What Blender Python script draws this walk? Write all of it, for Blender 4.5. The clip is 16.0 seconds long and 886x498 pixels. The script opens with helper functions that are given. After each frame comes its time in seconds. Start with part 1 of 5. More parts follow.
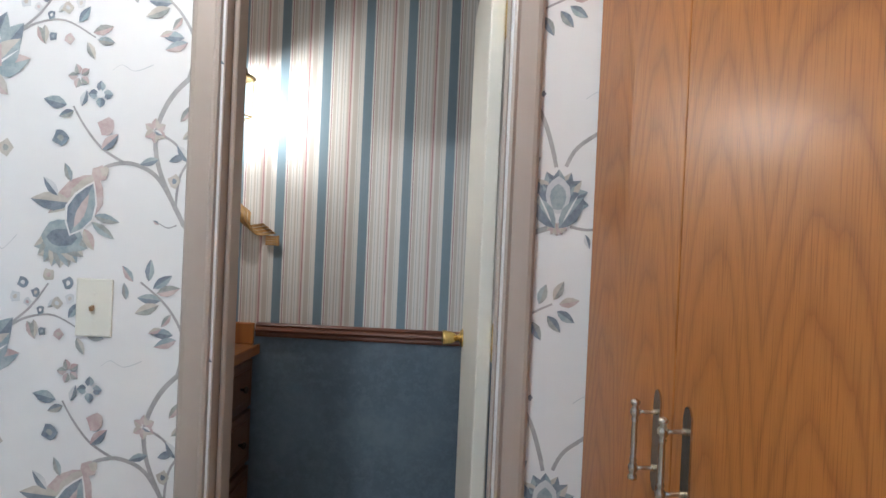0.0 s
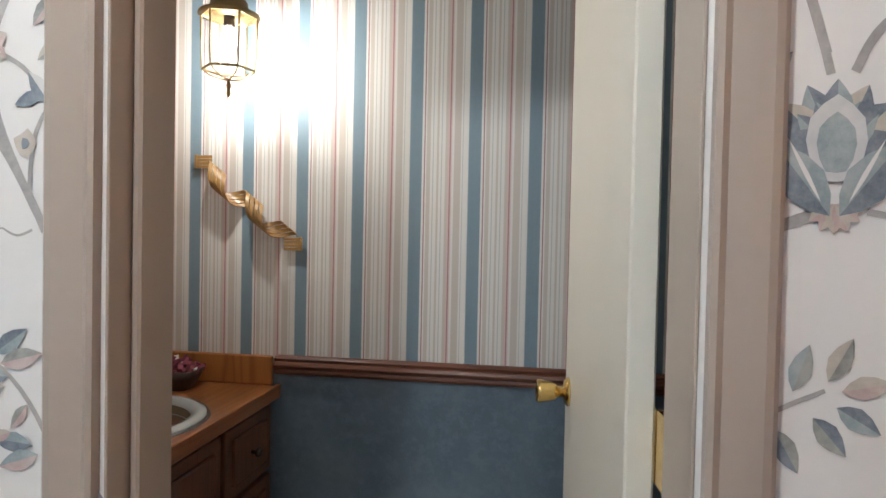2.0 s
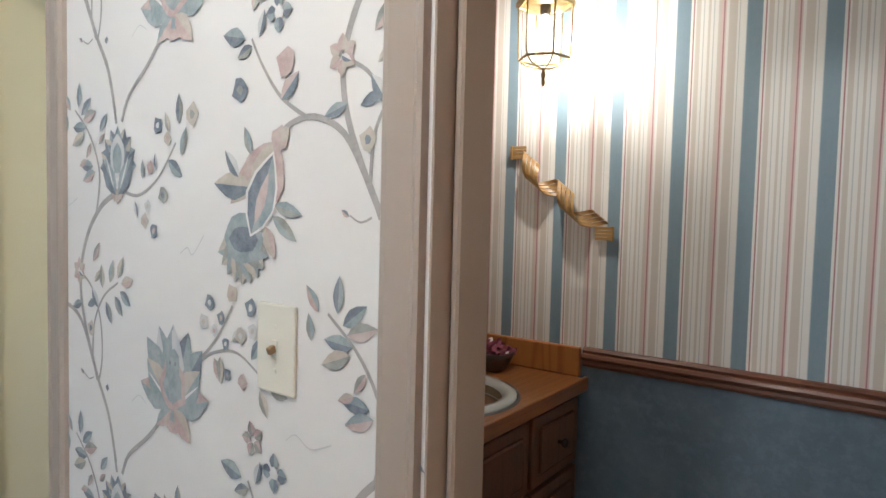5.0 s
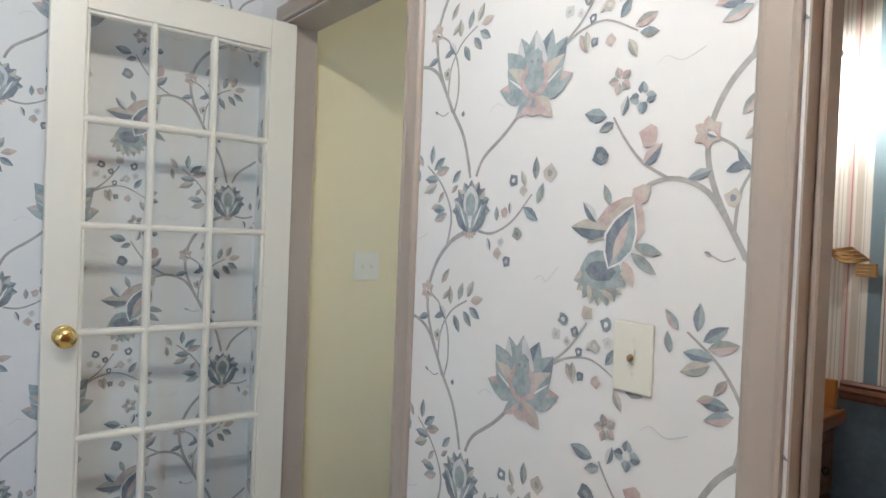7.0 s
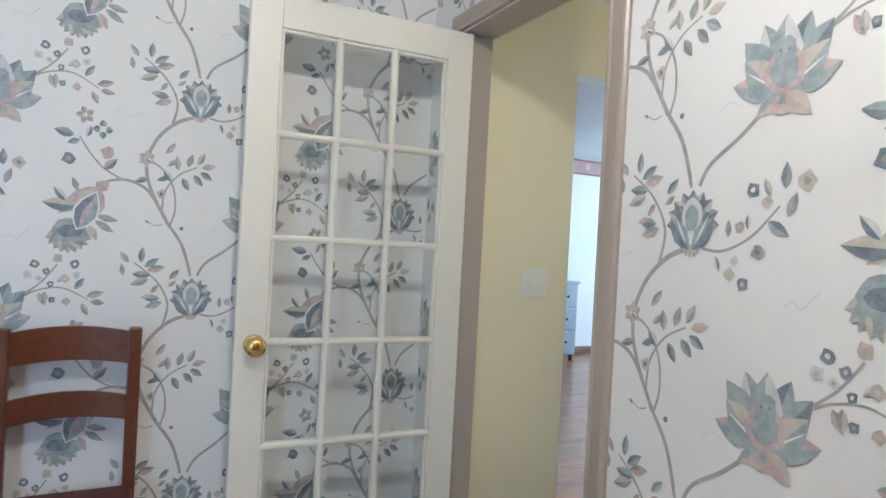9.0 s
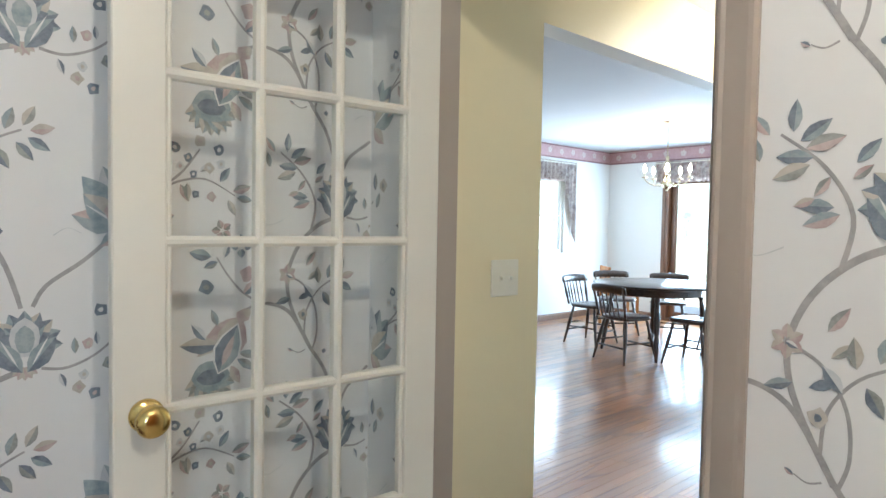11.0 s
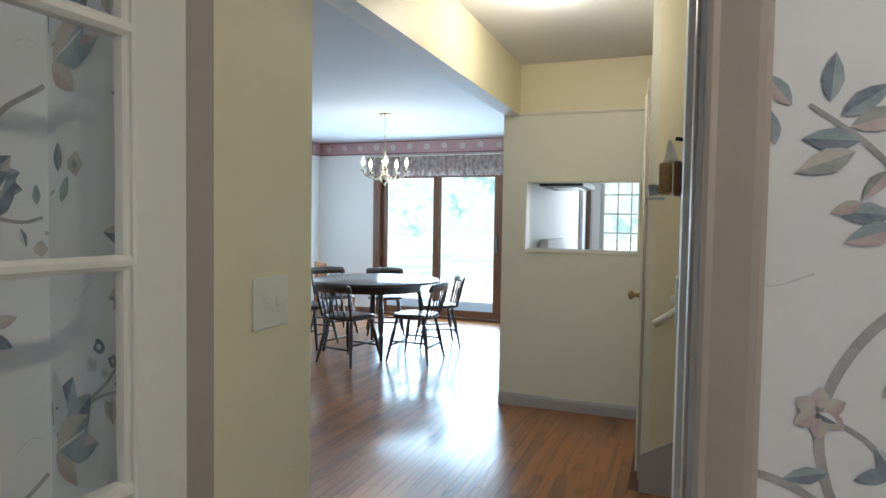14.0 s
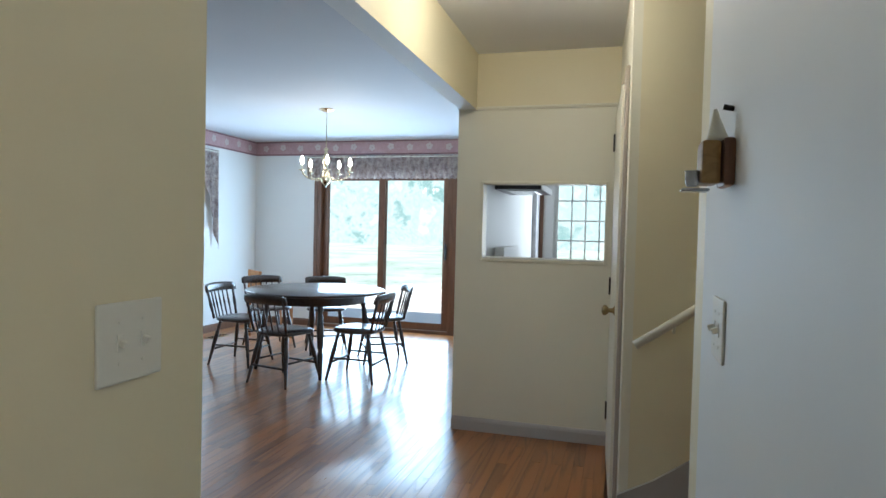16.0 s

* * * * * * *

#### INSTRUCTION
Make an exact copy of the listing above. Do not include the pictures.

#### RESPONSE
What Blender Python script draws this walk? Write all of it, for Blender 4.5. The clip is 16.0 seconds long and 886x498 pixels. The script opens with helper functions that are given. After each frame comes its time in seconds. Start with part 1 of 5. More parts follow.
0.0 s
2.0 s
5.0 s
7.0 s
9.0 s
11.0 s
14.0 s
16.0 s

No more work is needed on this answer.